>> START

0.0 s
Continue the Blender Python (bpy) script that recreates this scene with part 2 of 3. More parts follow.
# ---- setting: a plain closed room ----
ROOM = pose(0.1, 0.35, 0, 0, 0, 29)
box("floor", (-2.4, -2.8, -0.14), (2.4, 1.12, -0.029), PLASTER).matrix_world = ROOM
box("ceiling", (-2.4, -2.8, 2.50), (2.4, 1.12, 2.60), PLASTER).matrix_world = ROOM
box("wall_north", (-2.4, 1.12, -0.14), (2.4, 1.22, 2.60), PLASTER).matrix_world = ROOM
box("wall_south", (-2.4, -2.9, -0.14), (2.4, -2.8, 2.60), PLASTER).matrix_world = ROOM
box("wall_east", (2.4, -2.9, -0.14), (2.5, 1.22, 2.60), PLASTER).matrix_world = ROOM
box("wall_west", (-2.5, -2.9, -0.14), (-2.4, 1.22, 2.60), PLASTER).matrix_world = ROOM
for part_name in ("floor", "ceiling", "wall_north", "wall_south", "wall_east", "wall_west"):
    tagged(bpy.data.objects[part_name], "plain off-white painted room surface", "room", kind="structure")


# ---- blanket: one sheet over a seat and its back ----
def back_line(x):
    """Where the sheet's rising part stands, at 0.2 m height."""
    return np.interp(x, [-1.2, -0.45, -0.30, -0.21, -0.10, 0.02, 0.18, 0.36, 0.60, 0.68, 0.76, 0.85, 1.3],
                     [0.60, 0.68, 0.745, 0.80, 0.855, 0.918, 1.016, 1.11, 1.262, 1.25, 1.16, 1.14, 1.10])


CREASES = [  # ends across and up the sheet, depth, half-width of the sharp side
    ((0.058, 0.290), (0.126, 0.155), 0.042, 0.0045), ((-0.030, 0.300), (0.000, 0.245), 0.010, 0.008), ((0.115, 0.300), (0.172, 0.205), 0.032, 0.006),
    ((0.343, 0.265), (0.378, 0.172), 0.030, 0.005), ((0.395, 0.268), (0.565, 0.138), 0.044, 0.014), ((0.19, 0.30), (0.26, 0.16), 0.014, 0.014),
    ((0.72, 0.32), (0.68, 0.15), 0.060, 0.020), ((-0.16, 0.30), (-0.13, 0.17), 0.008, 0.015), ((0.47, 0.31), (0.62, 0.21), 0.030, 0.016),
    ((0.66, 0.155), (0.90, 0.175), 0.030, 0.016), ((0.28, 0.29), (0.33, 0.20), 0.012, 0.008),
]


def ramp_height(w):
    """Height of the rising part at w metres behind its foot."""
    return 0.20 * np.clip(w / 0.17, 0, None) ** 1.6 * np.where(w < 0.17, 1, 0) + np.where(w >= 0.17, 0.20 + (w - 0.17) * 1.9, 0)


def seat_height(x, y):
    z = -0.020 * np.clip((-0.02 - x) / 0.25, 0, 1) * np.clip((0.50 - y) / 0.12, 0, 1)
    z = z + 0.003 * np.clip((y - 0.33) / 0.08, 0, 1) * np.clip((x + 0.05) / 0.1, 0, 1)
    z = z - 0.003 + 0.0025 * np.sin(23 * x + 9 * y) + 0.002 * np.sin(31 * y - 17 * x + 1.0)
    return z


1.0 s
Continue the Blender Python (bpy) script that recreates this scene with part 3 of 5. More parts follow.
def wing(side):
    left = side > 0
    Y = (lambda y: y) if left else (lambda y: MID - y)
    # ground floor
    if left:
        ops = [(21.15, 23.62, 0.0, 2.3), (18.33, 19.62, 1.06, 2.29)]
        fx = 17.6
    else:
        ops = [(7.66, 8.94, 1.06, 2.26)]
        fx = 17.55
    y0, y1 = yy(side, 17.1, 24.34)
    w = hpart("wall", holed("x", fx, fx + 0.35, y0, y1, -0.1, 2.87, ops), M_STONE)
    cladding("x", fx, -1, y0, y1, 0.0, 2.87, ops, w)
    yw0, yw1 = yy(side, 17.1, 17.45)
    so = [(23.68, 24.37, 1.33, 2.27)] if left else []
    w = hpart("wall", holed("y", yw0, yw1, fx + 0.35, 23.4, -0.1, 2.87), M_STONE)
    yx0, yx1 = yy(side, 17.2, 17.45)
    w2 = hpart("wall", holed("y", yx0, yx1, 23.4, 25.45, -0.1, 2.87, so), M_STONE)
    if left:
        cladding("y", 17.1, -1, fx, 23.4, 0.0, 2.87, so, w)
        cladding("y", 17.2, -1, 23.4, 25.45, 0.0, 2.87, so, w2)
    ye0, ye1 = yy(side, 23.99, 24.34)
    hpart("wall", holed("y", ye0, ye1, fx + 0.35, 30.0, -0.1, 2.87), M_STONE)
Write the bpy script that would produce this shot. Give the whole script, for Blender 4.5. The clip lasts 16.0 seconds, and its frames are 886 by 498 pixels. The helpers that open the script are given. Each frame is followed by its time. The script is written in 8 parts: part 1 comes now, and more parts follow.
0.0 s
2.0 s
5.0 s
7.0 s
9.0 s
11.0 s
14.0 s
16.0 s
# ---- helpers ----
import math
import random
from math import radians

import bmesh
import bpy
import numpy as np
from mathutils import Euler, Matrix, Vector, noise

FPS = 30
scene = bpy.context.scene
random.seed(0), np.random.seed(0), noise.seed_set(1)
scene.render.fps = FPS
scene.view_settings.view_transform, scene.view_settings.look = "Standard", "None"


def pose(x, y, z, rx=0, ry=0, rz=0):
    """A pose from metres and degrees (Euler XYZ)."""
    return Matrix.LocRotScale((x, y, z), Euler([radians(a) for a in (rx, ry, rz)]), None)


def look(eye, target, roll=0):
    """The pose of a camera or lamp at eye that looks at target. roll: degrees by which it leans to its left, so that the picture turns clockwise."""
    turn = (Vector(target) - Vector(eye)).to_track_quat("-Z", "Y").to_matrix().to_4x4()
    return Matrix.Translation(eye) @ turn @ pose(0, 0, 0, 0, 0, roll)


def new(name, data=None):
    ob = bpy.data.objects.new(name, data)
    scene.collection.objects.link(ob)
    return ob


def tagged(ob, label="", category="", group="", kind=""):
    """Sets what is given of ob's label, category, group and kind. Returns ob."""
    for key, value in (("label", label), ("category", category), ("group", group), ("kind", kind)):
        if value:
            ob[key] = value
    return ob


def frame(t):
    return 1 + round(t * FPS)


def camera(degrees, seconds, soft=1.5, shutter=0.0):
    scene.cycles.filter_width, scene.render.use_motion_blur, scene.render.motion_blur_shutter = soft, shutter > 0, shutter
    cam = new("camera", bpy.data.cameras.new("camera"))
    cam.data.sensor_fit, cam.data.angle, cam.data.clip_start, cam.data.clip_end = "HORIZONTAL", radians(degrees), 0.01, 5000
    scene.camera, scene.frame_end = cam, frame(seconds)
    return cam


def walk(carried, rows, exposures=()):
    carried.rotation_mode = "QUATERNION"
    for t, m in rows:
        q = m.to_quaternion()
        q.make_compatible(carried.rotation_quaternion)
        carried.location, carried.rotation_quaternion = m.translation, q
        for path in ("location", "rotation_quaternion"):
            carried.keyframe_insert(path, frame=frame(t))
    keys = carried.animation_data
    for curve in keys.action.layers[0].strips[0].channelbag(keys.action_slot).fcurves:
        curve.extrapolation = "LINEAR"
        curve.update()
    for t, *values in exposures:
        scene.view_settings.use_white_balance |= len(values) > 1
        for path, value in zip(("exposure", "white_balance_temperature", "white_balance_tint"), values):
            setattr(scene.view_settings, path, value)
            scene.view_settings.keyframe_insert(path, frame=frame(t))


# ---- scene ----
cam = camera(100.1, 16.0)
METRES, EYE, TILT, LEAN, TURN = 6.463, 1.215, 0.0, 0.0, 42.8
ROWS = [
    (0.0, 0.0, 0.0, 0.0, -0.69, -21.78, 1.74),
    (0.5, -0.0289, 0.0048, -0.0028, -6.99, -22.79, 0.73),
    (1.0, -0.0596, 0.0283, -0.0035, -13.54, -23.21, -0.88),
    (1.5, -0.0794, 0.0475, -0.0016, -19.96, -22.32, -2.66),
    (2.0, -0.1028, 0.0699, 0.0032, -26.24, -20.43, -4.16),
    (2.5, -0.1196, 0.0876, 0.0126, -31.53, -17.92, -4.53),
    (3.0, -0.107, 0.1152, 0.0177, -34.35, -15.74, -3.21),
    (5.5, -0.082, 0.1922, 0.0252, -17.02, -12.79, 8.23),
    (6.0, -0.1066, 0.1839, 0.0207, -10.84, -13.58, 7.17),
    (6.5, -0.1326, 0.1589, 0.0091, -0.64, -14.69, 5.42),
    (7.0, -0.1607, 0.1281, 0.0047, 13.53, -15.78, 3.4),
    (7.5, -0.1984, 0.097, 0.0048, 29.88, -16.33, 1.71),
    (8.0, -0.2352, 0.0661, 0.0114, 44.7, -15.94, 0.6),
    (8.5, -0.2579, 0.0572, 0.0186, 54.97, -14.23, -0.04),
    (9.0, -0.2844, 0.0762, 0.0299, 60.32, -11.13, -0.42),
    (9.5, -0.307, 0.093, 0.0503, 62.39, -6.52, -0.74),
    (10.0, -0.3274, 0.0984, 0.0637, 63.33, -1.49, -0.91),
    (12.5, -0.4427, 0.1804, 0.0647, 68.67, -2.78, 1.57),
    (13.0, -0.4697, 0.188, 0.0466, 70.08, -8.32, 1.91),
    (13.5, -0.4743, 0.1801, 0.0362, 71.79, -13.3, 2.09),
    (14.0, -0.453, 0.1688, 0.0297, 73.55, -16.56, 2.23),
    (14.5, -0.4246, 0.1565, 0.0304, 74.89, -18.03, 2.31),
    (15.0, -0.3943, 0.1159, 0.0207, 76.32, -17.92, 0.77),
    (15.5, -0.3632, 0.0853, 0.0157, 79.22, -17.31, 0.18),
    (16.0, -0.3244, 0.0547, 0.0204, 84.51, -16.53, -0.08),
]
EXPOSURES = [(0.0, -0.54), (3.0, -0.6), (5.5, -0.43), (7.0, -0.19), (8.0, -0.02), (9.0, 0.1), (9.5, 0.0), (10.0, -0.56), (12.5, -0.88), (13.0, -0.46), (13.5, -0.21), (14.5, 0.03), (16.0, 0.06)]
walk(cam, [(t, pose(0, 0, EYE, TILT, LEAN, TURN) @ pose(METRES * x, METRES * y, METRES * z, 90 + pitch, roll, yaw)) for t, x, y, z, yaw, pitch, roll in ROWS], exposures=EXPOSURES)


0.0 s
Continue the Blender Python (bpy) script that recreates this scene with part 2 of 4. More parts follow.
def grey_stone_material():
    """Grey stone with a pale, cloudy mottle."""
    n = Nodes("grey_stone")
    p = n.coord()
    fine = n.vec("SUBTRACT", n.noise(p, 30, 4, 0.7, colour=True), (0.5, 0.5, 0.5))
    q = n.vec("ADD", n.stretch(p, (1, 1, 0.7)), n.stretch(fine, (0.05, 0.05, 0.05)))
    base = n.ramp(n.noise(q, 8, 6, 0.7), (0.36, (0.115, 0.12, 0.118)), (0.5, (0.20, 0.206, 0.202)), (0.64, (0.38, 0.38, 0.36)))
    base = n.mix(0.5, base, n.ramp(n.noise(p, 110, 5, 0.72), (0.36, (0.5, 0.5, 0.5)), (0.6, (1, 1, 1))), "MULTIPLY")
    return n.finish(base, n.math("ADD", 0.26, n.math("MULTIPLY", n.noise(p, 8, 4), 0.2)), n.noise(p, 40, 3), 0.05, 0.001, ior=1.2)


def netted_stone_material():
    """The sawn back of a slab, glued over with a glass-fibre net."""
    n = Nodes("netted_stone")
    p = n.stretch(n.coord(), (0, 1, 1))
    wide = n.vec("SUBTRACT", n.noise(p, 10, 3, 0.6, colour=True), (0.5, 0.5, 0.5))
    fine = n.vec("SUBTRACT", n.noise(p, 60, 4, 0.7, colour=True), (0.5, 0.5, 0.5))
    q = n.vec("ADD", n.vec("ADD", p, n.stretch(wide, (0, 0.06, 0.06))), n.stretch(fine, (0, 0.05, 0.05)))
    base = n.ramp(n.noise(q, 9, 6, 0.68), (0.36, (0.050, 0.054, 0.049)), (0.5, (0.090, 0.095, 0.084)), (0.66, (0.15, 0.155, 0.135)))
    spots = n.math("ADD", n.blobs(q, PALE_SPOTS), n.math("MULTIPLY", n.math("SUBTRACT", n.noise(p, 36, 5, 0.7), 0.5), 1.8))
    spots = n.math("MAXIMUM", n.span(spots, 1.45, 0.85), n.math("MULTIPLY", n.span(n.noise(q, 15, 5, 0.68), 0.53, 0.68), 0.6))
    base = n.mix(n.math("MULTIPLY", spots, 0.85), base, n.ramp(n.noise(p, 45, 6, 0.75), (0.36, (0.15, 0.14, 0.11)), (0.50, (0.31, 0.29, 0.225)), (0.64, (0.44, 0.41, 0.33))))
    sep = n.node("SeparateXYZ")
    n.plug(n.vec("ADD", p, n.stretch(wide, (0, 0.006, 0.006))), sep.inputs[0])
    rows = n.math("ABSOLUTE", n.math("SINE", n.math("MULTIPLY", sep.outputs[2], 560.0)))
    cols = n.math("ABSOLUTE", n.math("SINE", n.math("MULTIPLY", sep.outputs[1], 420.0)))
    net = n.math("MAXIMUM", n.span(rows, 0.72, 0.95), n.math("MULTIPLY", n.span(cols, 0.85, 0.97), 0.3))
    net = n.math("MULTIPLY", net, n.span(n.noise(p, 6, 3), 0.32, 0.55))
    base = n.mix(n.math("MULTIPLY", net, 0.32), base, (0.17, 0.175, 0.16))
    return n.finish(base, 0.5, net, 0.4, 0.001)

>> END

> _AIM OF THE EXERCISE_: Repeat these lines exactly and nothing more: the one containing "return Matrix.Translation(eye) @", the one containing "keys = carried.animation_data", and all the lines between.

> _COMPLETE ANSWER_:
    return Matrix.Translation(eye) @ turn @ pose(0, 0, 0, 0, 0, roll)


def new(name, data=None):
    ob = bpy.data.objects.new(name, data)
    scene.collection.objects.link(ob)
    return ob


def tagged(ob, label="", category="", group="", kind=""):
    """Sets what is given of ob's label, category, group and kind. Returns ob."""
    for key, value in (("label", label), ("category", category), ("group", group), ("kind", kind)):
        if value:
            ob[key] = value
    return ob


def frame(t):
    return 1 + round(t * FPS)


def camera(degrees, seconds, soft=1.5, shutter=0.0):
    scene.cycles.filter_width, scene.render.use_motion_blur, scene.render.motion_blur_shutter = soft, shutter > 0, shutter
    cam = new("camera", bpy.data.cameras.new("camera"))
    cam.data.sensor_fit, cam.data.angle, cam.data.clip_start, cam.data.clip_end = "HORIZONTAL", radians(degrees), 0.01, 5000
    scene.camera, scene.frame_end = cam, frame(seconds)
    return cam


def walk(carried, rows, exposures=()):
    carried.rotation_mode = "QUATERNION"
    for t, m in rows:
        q = m.to_quaternion()
        q.make_compatible(carried.rotation_quaternion)
        carried.location, carried.rotation_quaternion = m.translation, q
        for path in ("location", "rotation_quaternion"):
            carried.keyframe_insert(path, frame=frame(t))
    keys = carried.animation_data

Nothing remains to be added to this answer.